EXERCISE GOAL →
In the entries that follow, the first line to write out is the one containing "What Blender Python", and the last is the one containing "# ---- helpers". Reproduce that stretch exactly, with nothing before or after it.

__________

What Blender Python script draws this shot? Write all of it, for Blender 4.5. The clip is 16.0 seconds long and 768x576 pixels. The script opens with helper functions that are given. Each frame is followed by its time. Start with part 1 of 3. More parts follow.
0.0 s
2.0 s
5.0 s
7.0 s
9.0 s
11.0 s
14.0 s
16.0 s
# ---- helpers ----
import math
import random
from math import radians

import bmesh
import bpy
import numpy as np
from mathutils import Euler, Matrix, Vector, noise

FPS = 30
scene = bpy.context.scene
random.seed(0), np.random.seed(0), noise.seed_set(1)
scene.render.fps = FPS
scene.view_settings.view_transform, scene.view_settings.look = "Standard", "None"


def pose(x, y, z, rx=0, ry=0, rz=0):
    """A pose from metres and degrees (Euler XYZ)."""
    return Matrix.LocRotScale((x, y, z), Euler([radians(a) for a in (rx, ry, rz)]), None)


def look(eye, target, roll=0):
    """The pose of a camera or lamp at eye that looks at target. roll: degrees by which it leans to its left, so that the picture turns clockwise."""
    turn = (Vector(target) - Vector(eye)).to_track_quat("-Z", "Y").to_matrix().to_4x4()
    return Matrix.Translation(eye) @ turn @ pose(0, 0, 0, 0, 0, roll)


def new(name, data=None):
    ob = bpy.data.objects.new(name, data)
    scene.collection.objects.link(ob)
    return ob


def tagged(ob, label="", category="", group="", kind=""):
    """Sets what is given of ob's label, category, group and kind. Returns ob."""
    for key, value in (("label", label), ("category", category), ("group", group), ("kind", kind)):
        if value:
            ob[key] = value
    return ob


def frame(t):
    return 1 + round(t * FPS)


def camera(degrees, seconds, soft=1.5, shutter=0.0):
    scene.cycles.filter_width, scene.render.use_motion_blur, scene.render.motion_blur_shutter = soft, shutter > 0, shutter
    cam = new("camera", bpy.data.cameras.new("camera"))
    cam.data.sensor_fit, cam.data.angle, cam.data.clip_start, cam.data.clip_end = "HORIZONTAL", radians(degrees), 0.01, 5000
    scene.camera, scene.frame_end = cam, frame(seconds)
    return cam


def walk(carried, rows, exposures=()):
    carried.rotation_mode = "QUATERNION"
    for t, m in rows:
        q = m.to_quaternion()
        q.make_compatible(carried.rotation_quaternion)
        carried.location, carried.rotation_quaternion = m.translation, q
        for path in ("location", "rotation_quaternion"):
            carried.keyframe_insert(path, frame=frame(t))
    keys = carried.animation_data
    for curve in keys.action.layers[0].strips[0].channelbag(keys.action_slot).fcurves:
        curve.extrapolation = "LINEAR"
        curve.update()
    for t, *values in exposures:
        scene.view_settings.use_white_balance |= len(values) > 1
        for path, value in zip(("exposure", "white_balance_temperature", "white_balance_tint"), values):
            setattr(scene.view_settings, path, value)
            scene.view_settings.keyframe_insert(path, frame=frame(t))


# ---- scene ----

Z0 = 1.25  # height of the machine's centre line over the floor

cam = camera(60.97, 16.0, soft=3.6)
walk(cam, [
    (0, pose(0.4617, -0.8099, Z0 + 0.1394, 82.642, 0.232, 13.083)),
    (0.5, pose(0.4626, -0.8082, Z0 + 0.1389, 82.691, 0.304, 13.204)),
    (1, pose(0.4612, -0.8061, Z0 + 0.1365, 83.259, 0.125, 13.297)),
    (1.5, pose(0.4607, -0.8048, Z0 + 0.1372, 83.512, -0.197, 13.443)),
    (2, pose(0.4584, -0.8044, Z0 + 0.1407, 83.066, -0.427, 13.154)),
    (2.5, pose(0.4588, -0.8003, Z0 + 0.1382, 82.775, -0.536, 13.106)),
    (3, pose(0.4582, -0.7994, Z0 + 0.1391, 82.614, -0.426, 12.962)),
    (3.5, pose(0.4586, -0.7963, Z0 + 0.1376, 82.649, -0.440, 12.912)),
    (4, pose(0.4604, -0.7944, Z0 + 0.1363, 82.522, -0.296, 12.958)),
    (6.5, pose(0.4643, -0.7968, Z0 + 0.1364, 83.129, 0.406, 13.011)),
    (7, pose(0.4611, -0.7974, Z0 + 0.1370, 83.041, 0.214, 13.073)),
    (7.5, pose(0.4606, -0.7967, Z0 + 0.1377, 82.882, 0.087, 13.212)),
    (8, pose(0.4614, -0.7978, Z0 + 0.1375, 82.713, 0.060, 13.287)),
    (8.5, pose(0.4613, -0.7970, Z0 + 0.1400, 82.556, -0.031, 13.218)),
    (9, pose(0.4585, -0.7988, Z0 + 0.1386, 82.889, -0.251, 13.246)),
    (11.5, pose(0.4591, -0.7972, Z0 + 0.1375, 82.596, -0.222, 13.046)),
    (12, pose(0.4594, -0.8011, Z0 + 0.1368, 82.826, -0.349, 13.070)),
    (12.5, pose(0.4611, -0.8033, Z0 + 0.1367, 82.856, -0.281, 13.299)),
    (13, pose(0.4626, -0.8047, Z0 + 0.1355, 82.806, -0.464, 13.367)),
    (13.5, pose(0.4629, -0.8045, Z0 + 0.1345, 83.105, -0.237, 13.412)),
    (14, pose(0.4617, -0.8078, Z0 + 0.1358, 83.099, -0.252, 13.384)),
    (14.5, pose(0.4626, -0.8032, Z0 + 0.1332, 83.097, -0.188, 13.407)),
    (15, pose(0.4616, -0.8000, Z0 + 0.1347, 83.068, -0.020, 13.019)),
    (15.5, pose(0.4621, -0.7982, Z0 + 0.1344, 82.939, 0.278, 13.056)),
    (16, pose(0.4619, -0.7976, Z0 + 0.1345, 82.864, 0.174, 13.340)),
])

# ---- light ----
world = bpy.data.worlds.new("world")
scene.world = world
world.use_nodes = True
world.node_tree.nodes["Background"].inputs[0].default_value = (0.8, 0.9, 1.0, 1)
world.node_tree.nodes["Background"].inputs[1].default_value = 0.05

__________

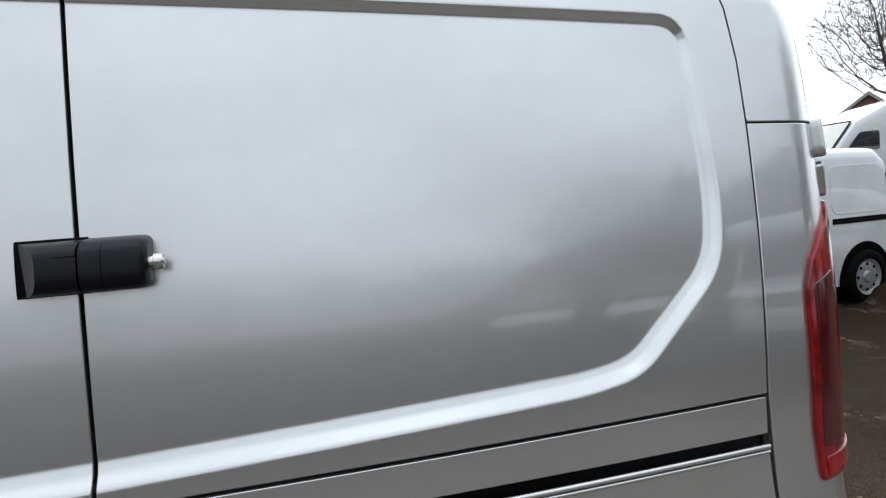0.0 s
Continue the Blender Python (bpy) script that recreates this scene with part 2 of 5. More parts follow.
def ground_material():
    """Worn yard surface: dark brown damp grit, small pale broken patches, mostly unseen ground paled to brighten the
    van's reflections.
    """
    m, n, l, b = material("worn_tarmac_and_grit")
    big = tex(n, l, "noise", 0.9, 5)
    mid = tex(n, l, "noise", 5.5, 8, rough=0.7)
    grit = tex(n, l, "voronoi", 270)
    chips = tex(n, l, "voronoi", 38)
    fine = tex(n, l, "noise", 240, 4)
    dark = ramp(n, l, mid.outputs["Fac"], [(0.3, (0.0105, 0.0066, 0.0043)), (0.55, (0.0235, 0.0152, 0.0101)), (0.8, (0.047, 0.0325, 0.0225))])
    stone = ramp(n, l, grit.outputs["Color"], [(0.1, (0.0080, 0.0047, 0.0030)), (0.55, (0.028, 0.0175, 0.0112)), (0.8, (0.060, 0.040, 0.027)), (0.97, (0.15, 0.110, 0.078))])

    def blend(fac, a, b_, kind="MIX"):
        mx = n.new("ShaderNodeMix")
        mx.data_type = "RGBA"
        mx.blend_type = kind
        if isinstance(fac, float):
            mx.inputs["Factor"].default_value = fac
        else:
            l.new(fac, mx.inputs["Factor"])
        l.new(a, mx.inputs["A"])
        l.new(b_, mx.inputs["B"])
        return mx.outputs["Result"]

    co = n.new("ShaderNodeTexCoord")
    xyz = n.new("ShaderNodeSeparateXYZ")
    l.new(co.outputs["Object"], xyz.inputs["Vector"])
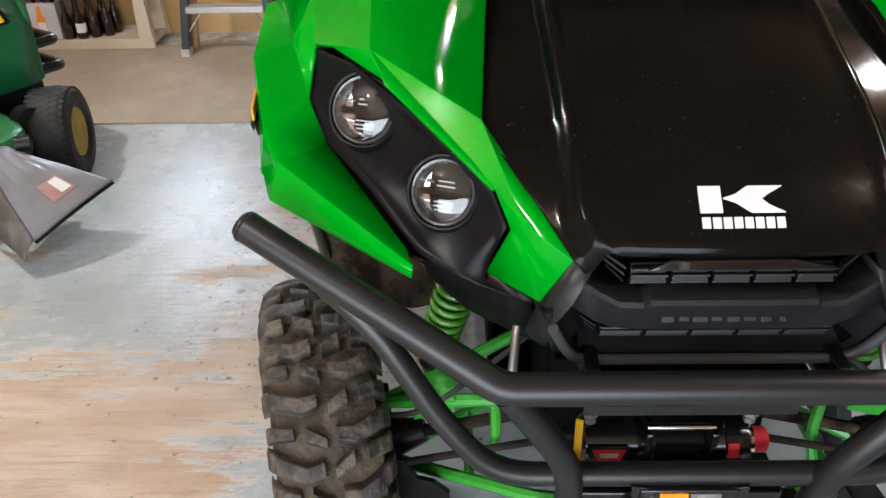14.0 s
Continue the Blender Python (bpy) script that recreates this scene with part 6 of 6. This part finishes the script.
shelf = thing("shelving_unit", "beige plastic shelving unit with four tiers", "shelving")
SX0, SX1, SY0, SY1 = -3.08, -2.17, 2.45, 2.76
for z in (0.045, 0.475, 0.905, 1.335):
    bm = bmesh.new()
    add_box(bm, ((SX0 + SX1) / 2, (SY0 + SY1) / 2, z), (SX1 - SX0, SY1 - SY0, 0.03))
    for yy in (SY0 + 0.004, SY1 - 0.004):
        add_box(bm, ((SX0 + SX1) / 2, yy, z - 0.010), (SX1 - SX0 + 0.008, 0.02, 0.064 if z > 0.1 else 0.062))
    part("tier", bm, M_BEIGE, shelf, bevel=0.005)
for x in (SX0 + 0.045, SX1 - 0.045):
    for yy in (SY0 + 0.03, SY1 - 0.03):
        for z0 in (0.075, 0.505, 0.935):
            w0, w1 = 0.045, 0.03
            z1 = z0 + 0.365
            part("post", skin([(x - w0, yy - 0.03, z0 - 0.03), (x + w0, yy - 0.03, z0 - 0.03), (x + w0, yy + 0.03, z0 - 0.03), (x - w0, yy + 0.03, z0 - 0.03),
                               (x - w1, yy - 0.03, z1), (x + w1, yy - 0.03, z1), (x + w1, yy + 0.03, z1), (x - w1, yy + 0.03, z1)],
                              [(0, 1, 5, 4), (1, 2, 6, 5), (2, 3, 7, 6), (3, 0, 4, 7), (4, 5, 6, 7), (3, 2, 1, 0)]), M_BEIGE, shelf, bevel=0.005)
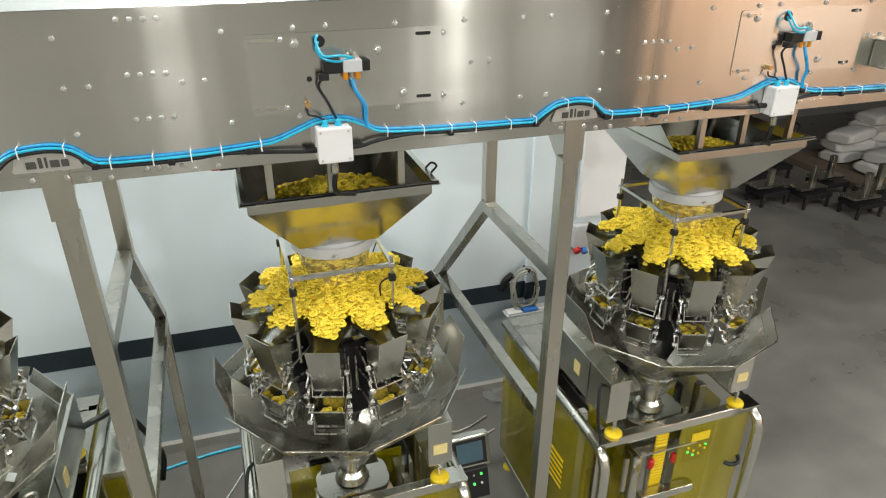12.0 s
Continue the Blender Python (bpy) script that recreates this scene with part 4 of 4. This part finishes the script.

__________

WORKED SOLUTION →
What Blender Python script draws this shot? Write all of it, for Blender 4.5. The clip is 16.0 seconds long and 768x576 pixels. The script opens with helper functions that are given. Each frame is followed by its time. Start with part 1 of 3. More parts follow.
0.0 s
2.0 s
5.0 s
7.0 s
9.0 s
11.0 s
14.0 s
16.0 s
# ---- helpers ----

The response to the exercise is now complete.